- What to do
Would you print the records below from the first line through the line containing "self.count, self.rest = 0, []", skipping the pictures?

Data entries
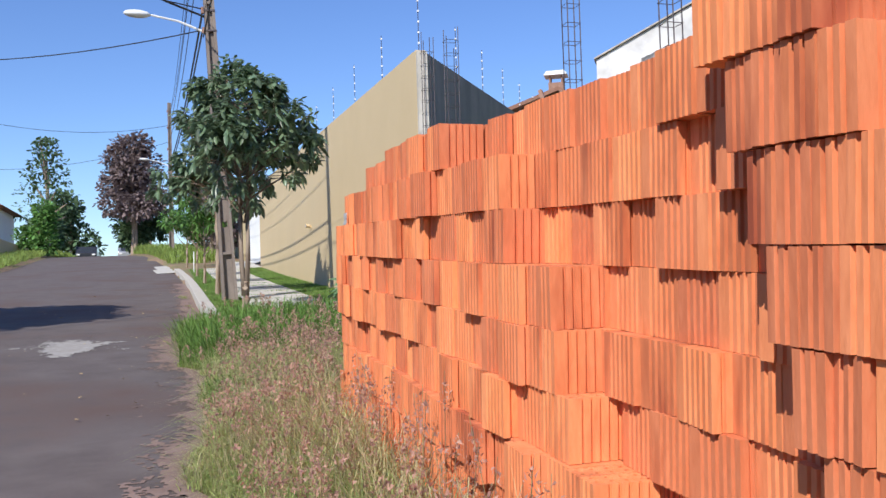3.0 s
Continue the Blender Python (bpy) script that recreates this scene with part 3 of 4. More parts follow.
class Stack:
    """Bricks set one by one; those in sight are single parts, the hidden rest is joined."""
    def __init__(self, label, x, y):
        self.ob = thing("brick_stack", 0, 0, 0, label, "brick stack", "stacked bricks")
        self.r = random.Random(int(y * 10))
        self.count, self.rest = 0, []

    def put(self, x, y, z, wide, top, jx=0.006, jy=0.006, seen=True):
        """wide: the way the grooved faces look, 'x' (to the street) or 'y' (along it)."""
        r = self.r
        x, y = x + r.uniform(-jx, jx), y + r.uniform(-jy, jy)
        turn = (0 if wide == "y" else 90) + r.gauss(0, 3.0)
        m = Matrix.Translation((x, y, z)) @ Euler((radians(SLOPE), 0, 0)).to_matrix().to_4x4() @ pose(0, 0, 0, 0, r.gauss(0, 0.5), turn)
        if seen and self.count < 296:
            ob = new("brick", OPEN if top else CLOSED)
            ob.matrix_basis, ob.parent = m, self.ob
            self.count += 1
        else:
            self.rest.append(m)

    def finish(self):
        if not self.rest:
            return
        V0 = np.array([v.co[:] for v in CLOSED.vertices])
        polys = [list(p.vertices) for p in CLOSED.polygons]
        V, F = [], []
        for k, m in enumerate(self.rest):
            a = np.array(m)
            V.append(V0 @ a[:3, :3].T + a[:3, 3])
            F += [[i + k * len(V0) for i in p] for p in polys]
        me = bpy.data.meshes.new("more_bricks")
        me.from_pydata(np.concatenate(V).tolist(), [], F)
        me.materials.append(PILE_BRICK)
        ob = new("more_bricks", me)
        ob.parent = self.ob
        tagged(ob, "inner bricks of the stack", kind="stuff")


# near stack: three brick columns wide at its front, nine courses, stepping out towards the foot
A = Stack("tall stack of orange hollow clay bricks on the grass verge", 0.6, 5.0)
COURSE, CB = 0.180, 0.178      # heights of a course in the near and the far stack
FRONT = {9: 7.53, 8: 6.90, 7: 6.88, 6: 6.51, 5: 6.49, 4: 6.43, 3: 6.22, 2: 6.12, 1: 6.06}
for k in range(1, 10):
    zc = (k - 1) * COURSE
    d = 9 - k
    n_cols = 2 if k == 9 else 3
    fronts = [(0.300 + 0.006 * d, 5.36 - 0.052 * d), (0.490 + 0.007 * d, 5.20 - 0.046 * d), (0.672 + 0.014 * d, 5.14 - 0.047 * d)]
    if k == 9:
        fronts = [(0.297, 5.38), (0.492, 5.20)]
    if k == 8:
        fronts[2] = (0.67, 5.24)
        fronts[1] = (0.468, 5.18)
    for c, (x, y) in enumerate(fronts):
        depth = 4 if c == 0 else 6 if c == 1 else 5
        for j in range(depth):
            yy = y + BD / 2 + j * (BD + 0.002)
            top = (k == 9) or (c == 2 and k >= 7) or (j == 0)
            A.put(x, yy, base_z(yy) + zc, "y", top, 0.008, 0.004 + (0.012 if j == 0 else 0), seen=(j < 2 or k == 9))
    # street side, behind the front columns, level with the far stack
    y = fronts[0][1] + 4 * (BD + 0.002) + BW / 2
    zm = (k - 1) * CB - 0.05
    while y < FRONT[k] + 0.08:
        x = 0.345 + 0.02 * (y - 6.2) + A.r.choice((0, 0, -0.026, -0.014, 0.015, 0.024))
        A.put(x + BD / 2, y, base_z(y) + zm, "x", k >= 8, 0.010, 0.003)
        A.put(x + BD * 1.5 + 0.004, y, base_z(y) + zm, "x", k >= 8, 0.005, 0.003, seen=k >= 8)
        A.put(x + BD * 2.5 + 0.008, y, base_z(y) + zm, "x", False, 0.005, 0.003, seen=False)
        y += BW + 0.003
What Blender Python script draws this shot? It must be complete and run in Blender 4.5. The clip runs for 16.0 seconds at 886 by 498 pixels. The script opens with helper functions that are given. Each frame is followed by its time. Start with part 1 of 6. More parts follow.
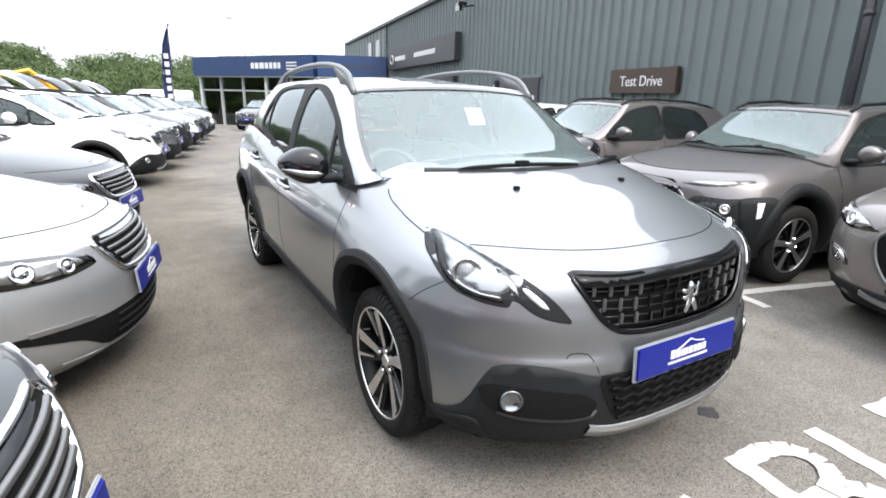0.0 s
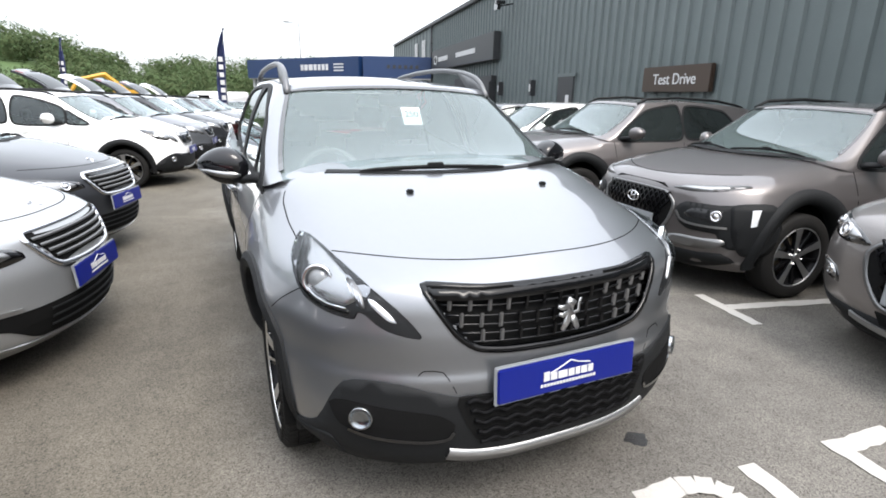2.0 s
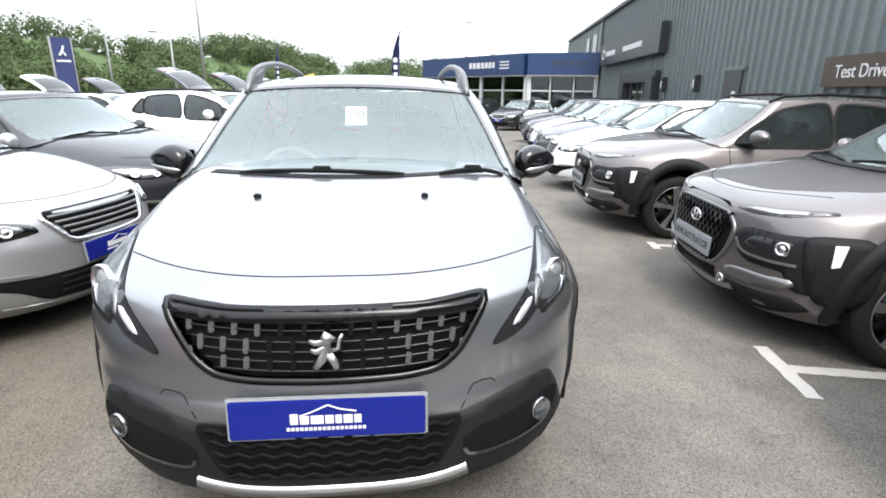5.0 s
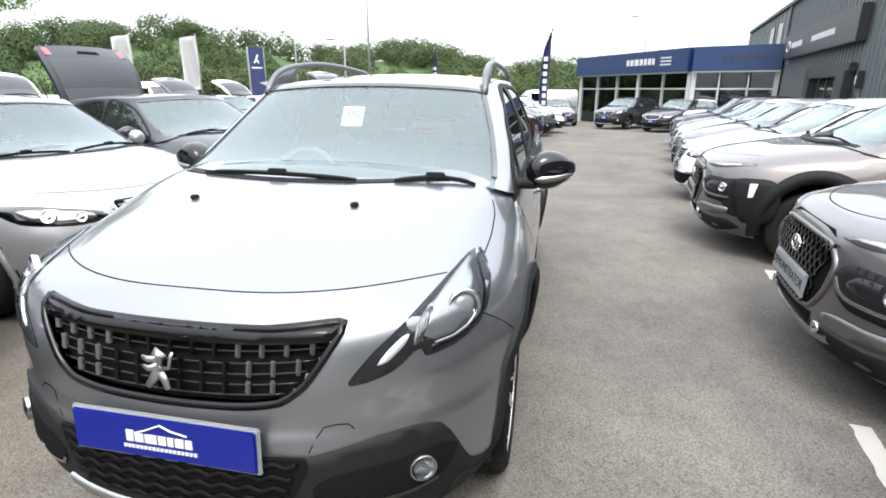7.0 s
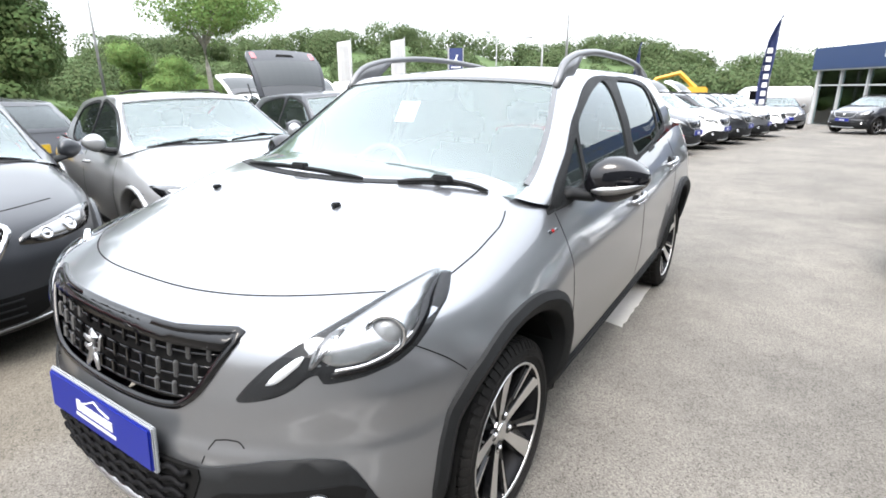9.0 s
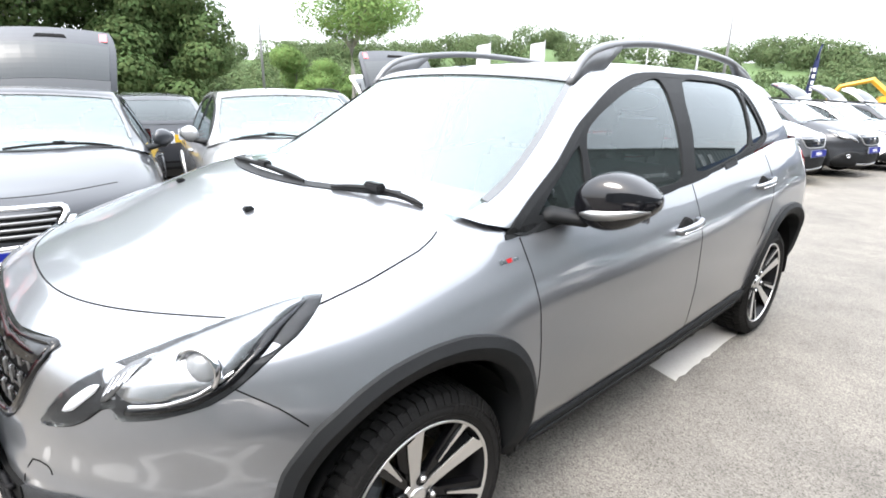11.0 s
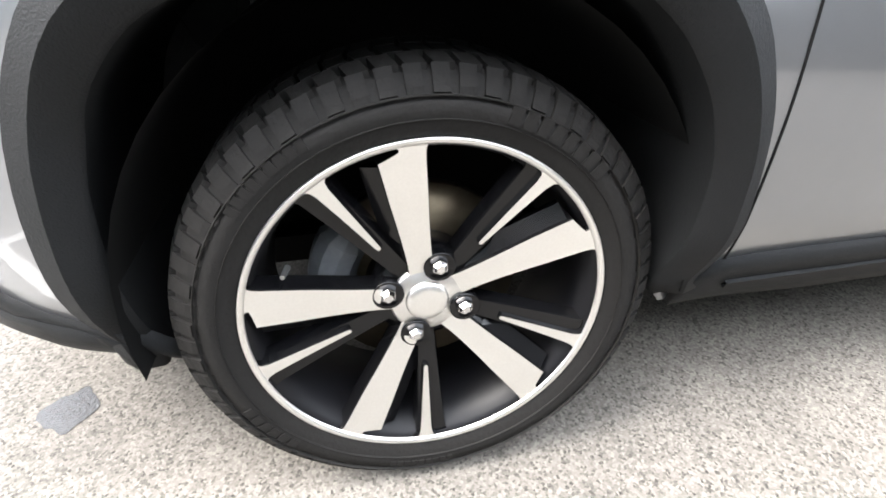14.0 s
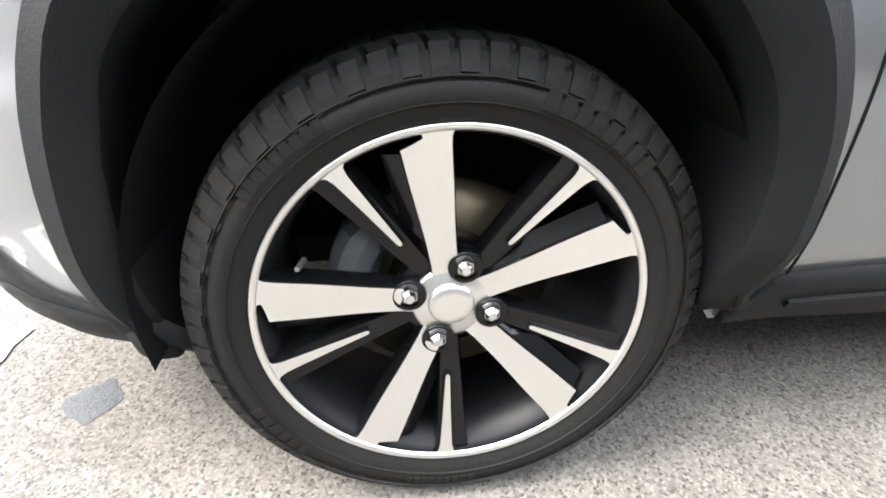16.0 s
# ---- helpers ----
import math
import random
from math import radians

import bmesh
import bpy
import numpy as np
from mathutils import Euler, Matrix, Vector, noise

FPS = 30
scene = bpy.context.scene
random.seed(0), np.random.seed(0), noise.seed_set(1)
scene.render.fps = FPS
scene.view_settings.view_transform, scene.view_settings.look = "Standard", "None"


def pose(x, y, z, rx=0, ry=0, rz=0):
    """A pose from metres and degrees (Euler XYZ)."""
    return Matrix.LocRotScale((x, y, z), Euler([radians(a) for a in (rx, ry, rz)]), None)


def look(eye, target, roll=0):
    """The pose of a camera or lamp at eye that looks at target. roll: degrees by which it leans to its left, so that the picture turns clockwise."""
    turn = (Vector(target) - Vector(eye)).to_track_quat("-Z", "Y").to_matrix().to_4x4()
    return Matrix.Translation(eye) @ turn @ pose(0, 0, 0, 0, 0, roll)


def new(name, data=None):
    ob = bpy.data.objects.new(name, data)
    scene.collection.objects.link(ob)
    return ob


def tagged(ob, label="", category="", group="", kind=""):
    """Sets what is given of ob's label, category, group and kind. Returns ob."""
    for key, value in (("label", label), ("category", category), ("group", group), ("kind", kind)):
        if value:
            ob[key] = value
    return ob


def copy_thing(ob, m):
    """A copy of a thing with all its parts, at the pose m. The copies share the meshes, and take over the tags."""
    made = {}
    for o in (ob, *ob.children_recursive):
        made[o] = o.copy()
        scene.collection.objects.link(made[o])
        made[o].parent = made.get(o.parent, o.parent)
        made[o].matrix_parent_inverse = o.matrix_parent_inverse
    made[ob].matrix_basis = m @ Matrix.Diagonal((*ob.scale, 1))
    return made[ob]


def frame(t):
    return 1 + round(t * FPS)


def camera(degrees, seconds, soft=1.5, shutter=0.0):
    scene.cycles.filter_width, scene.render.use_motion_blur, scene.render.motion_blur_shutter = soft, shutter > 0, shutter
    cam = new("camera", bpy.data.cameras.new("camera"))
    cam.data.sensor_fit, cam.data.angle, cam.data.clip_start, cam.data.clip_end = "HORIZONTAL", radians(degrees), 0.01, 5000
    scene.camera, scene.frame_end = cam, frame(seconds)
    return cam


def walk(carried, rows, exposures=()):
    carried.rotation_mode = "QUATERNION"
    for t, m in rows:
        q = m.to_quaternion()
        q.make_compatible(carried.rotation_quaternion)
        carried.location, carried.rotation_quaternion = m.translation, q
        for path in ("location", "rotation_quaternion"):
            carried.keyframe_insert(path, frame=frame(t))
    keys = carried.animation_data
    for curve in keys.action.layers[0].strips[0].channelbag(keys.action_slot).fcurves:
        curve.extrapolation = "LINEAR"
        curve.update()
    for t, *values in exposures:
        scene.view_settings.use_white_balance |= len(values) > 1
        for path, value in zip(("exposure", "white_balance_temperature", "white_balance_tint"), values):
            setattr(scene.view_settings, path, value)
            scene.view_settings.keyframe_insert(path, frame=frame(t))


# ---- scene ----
cam = camera(81.0, 16.0, 1.75)
PATH = [
    (0, (-1.564, -0.929, 1.361), (-0.589, 0.724, 0.798), 1.4),
    (0.5, (-1.4, -1.003, 1.368), (-0.438, 0.657, 0.803), 1.3),
    (1, (-1.266, -1.048, 1.358), (-0.34, 0.632, 0.794), 1.4),
    (1.5, (-1.111, -1.068, 1.372), (-0.251, 0.647, 0.808), 1.2),
    (2, (-0.975, -1.118, 1.367), (-0.176, 0.626, 0.801), 1.1),
    (2.5, (-0.812, -1.224, 1.394), (-0.095, 0.554, 0.825), 1.2),
    (3, (-0.659, -1.241, 1.377), (-0.051, 0.577, 0.807), 1.1),
    (3.5, (-0.472, -1.217, 1.397), (0.049, 0.626, 0.82), 1.1),
    (6, (0.602, -1.113, 1.376), (0.517, 0.798, 0.793), 0.5),
    (6.5, (0.767, -1.028, 1.372), (0.552, 0.871, 0.785), 0.4),
    (7, (0.914, -0.893, 1.384), (0.518, 0.977, 0.796), 0.1),
    (7.5, (1.086, -0.769, 1.366), (0.516, 1.054, 0.775), -0.0),
    (8, (1.242, -0.657, 1.36), (0.444, 1.082, 0.775), -0.4),
    (8.5, (1.317, -0.521, 1.361), (0.403, 1.155, 0.765), -0.3),
    (9, (1.398, -0.448, 1.363), (0.357, 1.153, 0.77), -0.2),
    (11.5, (1.668, 0.315, 1.31), (0.108, 1.432, 0.747), -0.0),
    (12, (1.67, 0.477, 1.279), (-0.01, 1.391, 0.695), -0.6),
    (12.5, (1.58, 0.632, 1.253), (-0.109, 1.375, 0.48), -0.8),
    (13, (1.481, 0.73, 1.113), (-0.19, 1.253, 0.147), -1.4),
    (13.5, (1.342, 0.772, 0.884), (-0.352, 1.198, -0.090), -1.0),
    (14, (1.328, 0.760, 0.711), (-0.362, 1.103, -0.302), -0.5),
    (14.5, (1.328, 0.764, 0.652), (-0.397, 1.042, -0.320), -1.0),
    (15, (1.311, 0.756, 0.625), (-0.414, 1.022, -0.351), -0.6),
    (15.5, (1.303, 0.748, 0.632), (-0.417, 1.005, -0.356), -0.3),
    (16, (1.306, 0.785, 0.666), (-0.448, 0.970, -0.276), -0.8),
]
walk(cam, [(t, look(eye, target, roll)) for t, eye, target, roll in PATH],
     [(0, 1.87), (1, 1.58), (2, 1.55), (3.5, 1.87), (6, 1.7), (7.5, 1.7), (9, 2.14), (11.5, 2.5), (12.5, 2.6), (13.3, 2.92), (14.2, 3.35), (16, 3.25)])

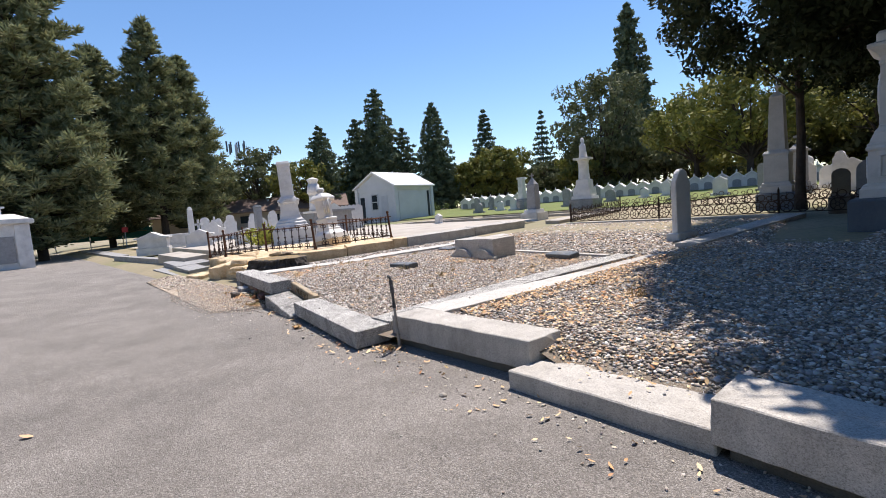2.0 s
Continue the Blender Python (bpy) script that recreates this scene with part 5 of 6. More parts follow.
# ---- brown-roofed building, green windscreen, sign ----
far_house = thing("building", at(-66, 24, 1.0, 62), "long low beige building with a brown shingle roof", "building")
bm = bmesh.new()
box(bm, 0, 0, -0.5, 26, 8, 3.0)
part("wall", bm, BEIGE_WALL, far_house)
for s in (-1, 1):
    bm = bmesh.new()
    pts = [(0, 4.3), (s * 4.8, 2.3), (s * 4.8, 2.45), (0, 4.5)]
    vs0 = [bm.verts.new((-13.6, x, z)) for x, z in pts]
    vs1 = [bm.verts.new((13.6, x, z)) for x, z in pts]
    bm.faces.new(vs0)
    bm.faces.new(vs1[::-1])
    for i in range(4):
        bm.faces.new((vs0[i], vs1[i], vs1[(i + 1) % 4], vs0[(i + 1) % 4]))
    bmesh.ops.recalc_face_normals(bm, faces=bm.faces)
    part("roof", bm, HOUSE_ROOF, far_house)
for x in (-9, -5, -1, 3, 7, 11):
    bm = bmesh.new()
    box(bm, x, -4.02, 0.9, 1.3, 0.08, 1.0)
    part("window", bm, GLASS_DARK, far_house)
for x in (-6, 2, 8):
    bm = bmesh.new()
    cyl(bm, x, -1.2, 3.6, 0.15, 0.15, 0.6, 8)
    part("roof_vent", bm, TRIM, far_house)
tarp = thing("windscreen_fence", at(-59, 4.4, 0.2, 85), "green mesh windscreen on a far fence", "fence")
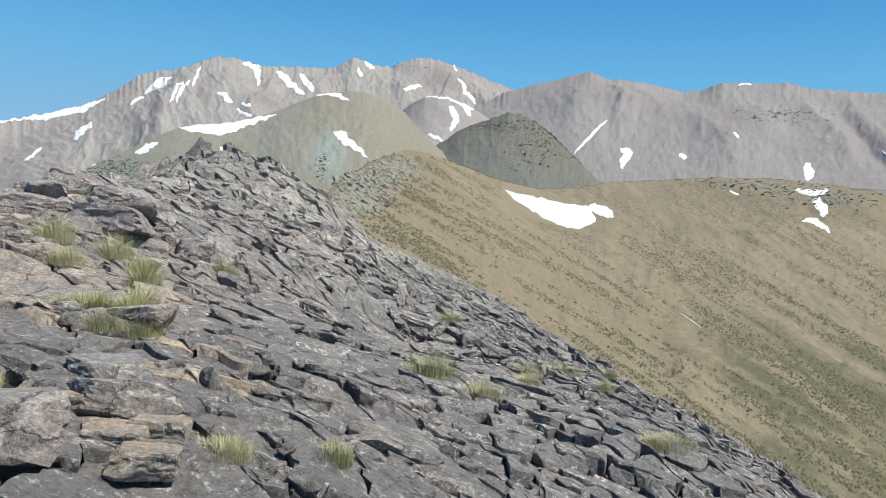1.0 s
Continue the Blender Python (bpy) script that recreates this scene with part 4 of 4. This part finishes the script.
boulder("buff", -2.31, 3.94, 0.97, (0.14, 0.14, 0.09), (-2, 4, 52))
boulder("buff", -2.02, 3.79, 0.89, (0.18, 0.15, 0.09), (-1, 6, 21))
boulder("buff", -1.91, 4.01, 0.88, (0.14, 0.14, 0.09), (-3, 5, 19))
boulder("buff", -1.80, 3.69, 0.84, (0.19, 0.15, 0.10), (-9, 6, 37))
boulder("grey", -2.38, 4.35, 1.09, (0.22, 0.18, 0.12), (-6, 2, 36))
boulder("grey", -2.21, 4.08, 0.97, (0.28, 0.21, 0.14), (-4, 13, 40))

brink_rng = random.Random(12)
for k in range(30):  # lichened blocks stepping down over the brink
    y = brink_rng.uniform(4.4, 8.6)
    x = float(np.interp(y, [p[1] for p in CREST], [p[0] for p in CREST])) - brink_rng.uniform(-0.15, 0.6)
    z = float(ridge_height(np.array([x]), np.array([y]))[0]) + brink_rng.uniform(-0.1, 0.12)
    size = brink_rng.uniform(0.13, 0.30)
    boulder("lichen", min(x, -5.01), y, z, (size * 1.2, size, size * 0.75), (brink_rng.gauss(0, 8), brink_rng.gauss(8, 8), brink_rng.gauss(40, 25)))

# broken slabs and stones lying on the slope, a few shapes in many places
def shared(name, number, seed, proportions, material, detail):
    made = []
    for k in range(number):
        mesh = bpy.data.meshes.new(name)
        bm = stone(seed + k, proportions(k), detail, 0.7, 9)
        bm.to_mesh(mesh)
        bm.free()
        mesh.polygons.foreach_set("use_smooth", np.full(len(mesh.polygons), False))
        mesh.materials.append(material)
        made.append(mesh)
    return made


def lie(name, mesh, x, y, size, sunk, yaw, wobble, rng, label, group):
    """Lay a copy of a shape on the slope, following its fall."""
    ob = new(name, mesh)
    ob.matrix_world = Matrix.Translation((x, y, rock_at(x, y) - sunk * size)) @ pose(0, 0, 0, rng.gauss(-4, wobble), rng.gauss(17, wobble), 0) @ pose(0, 0, 0, 0, 0, yaw) @ Matrix.Scale(size, 4)
    return tagged(ob, label, "rock" if size > 0.2 else "stone", group)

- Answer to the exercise
3.0 s
Continue the Blender Python (bpy) script that recreates this scene with part 3 of 4. More parts follow.
class Stack:
    """Bricks set one by one; those in sight are single parts, the hidden rest is joined."""
    def __init__(self, label, x, y):
        self.ob = thing("brick_stack", 0, 0, 0, label, "brick stack", "stacked bricks")
        self.r = random.Random(int(y * 10))
        self.count, self.rest = 0, []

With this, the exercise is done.